Leave out the pictures; transcribe all else exactly.

• _Dataset section_

— Start —

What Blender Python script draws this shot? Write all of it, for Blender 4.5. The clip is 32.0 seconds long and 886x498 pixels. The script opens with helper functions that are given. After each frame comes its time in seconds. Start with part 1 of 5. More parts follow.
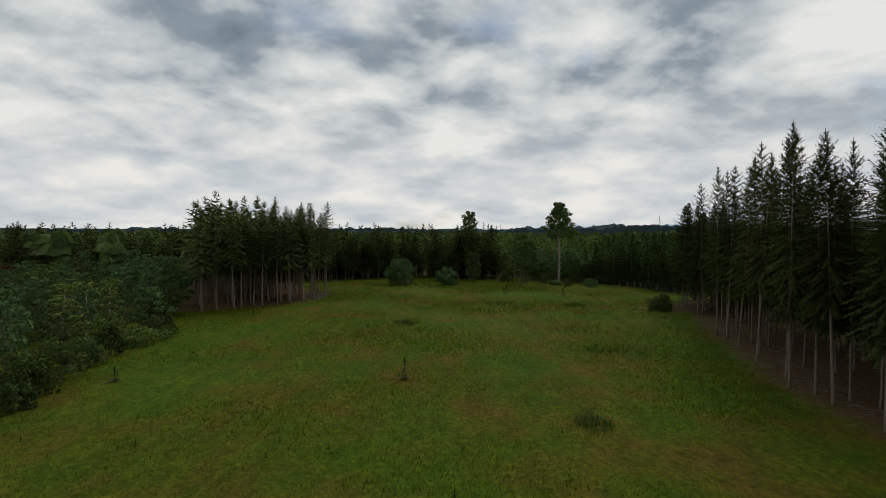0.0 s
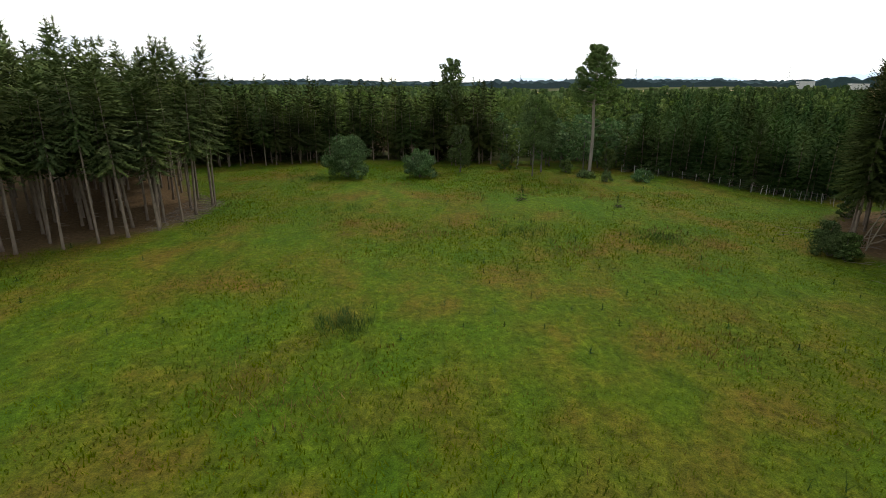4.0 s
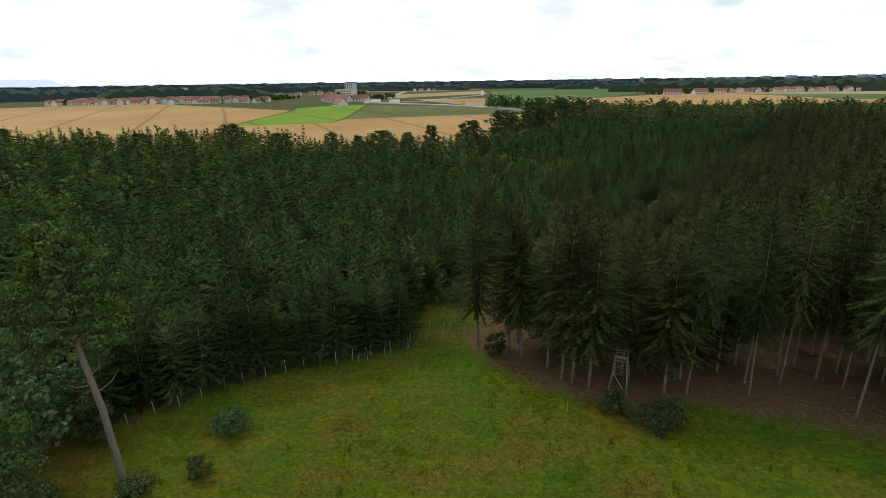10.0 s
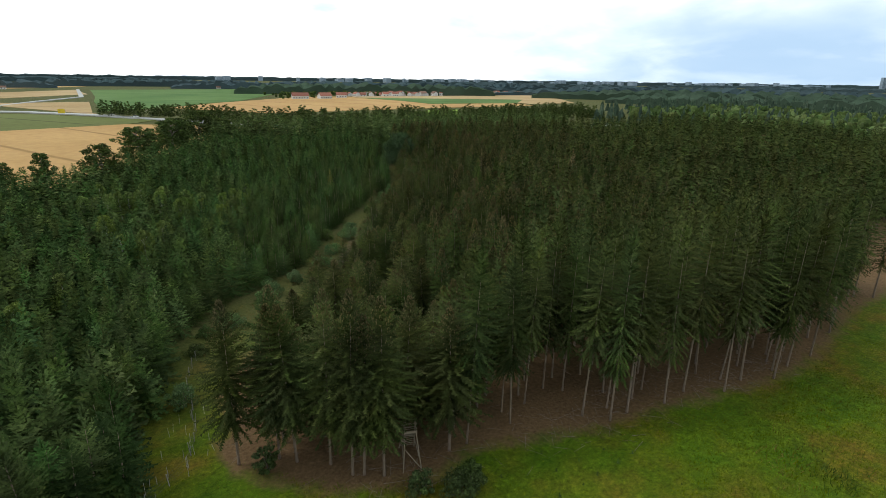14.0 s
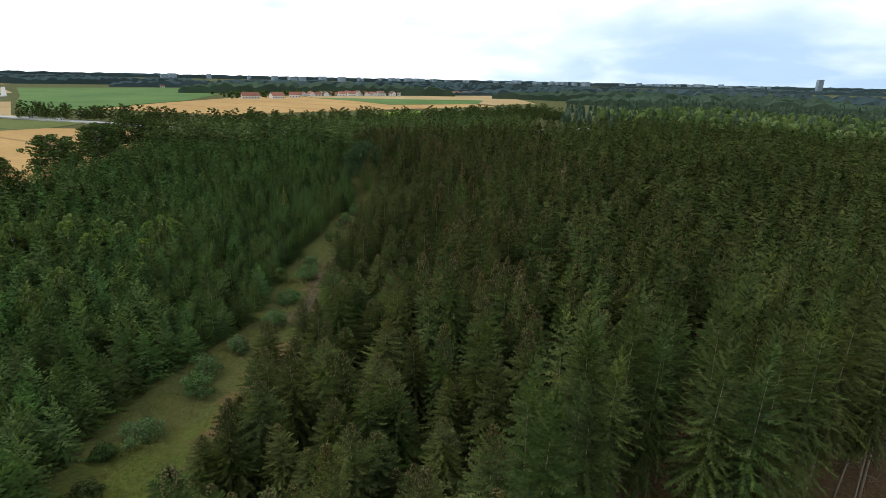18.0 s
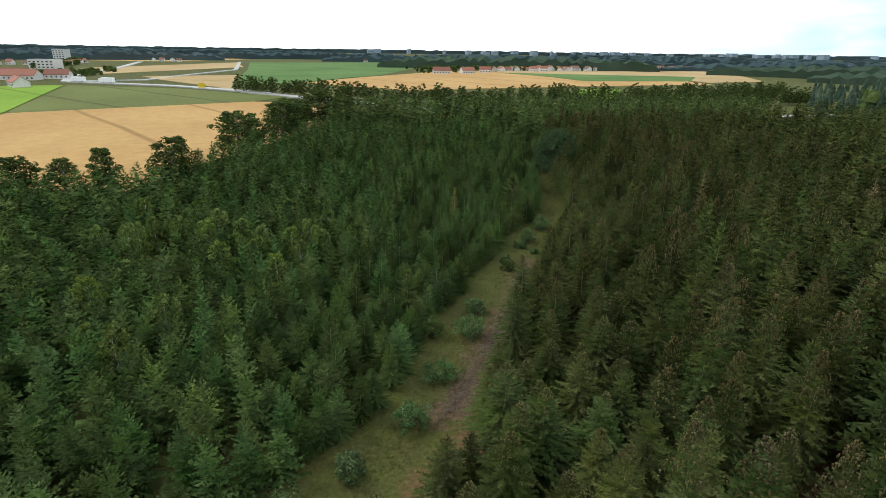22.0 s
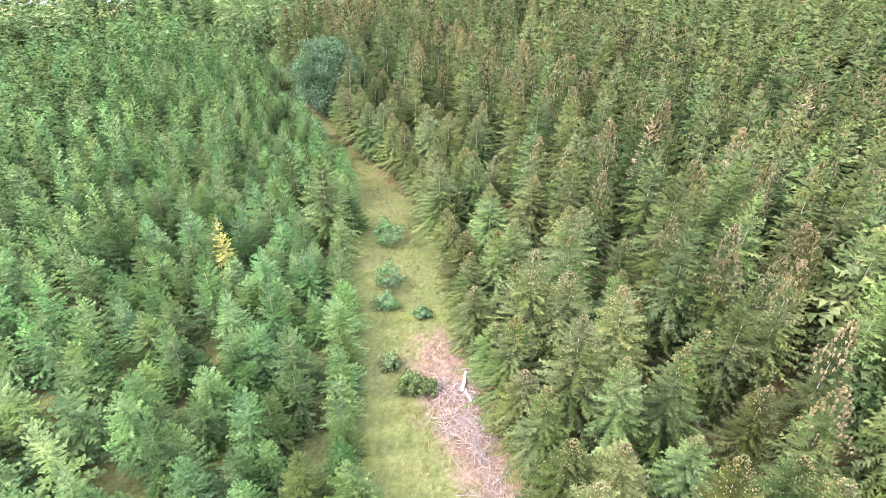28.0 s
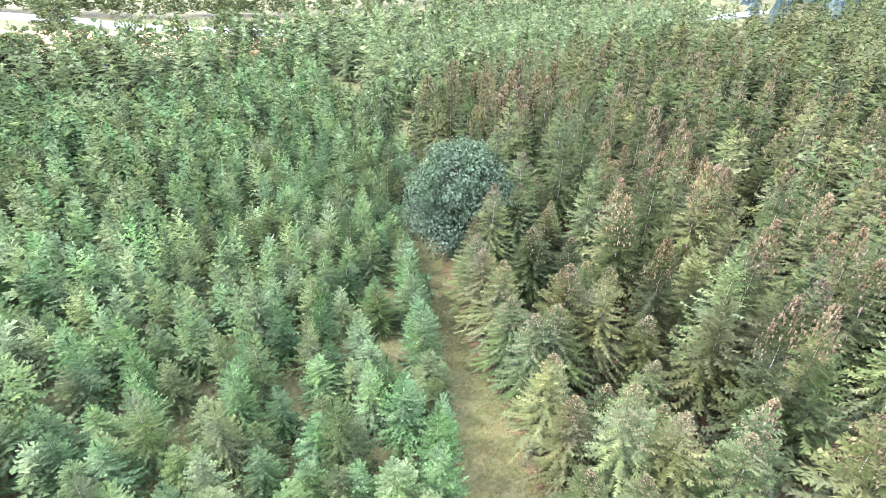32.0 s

— End —

• _Complete answer_
What Blender Python script draws this shot? Write all of it, for Blender 4.5. The clip is 32.0 seconds long and 886x498 pixels. The script opens with helper functions that are given. After each frame comes its time in seconds. Start with part 1 of 5. More parts follow.
0.0 s
4.0 s
10.0 s
14.0 s
18.0 s
22.0 s
28.0 s
32.0 s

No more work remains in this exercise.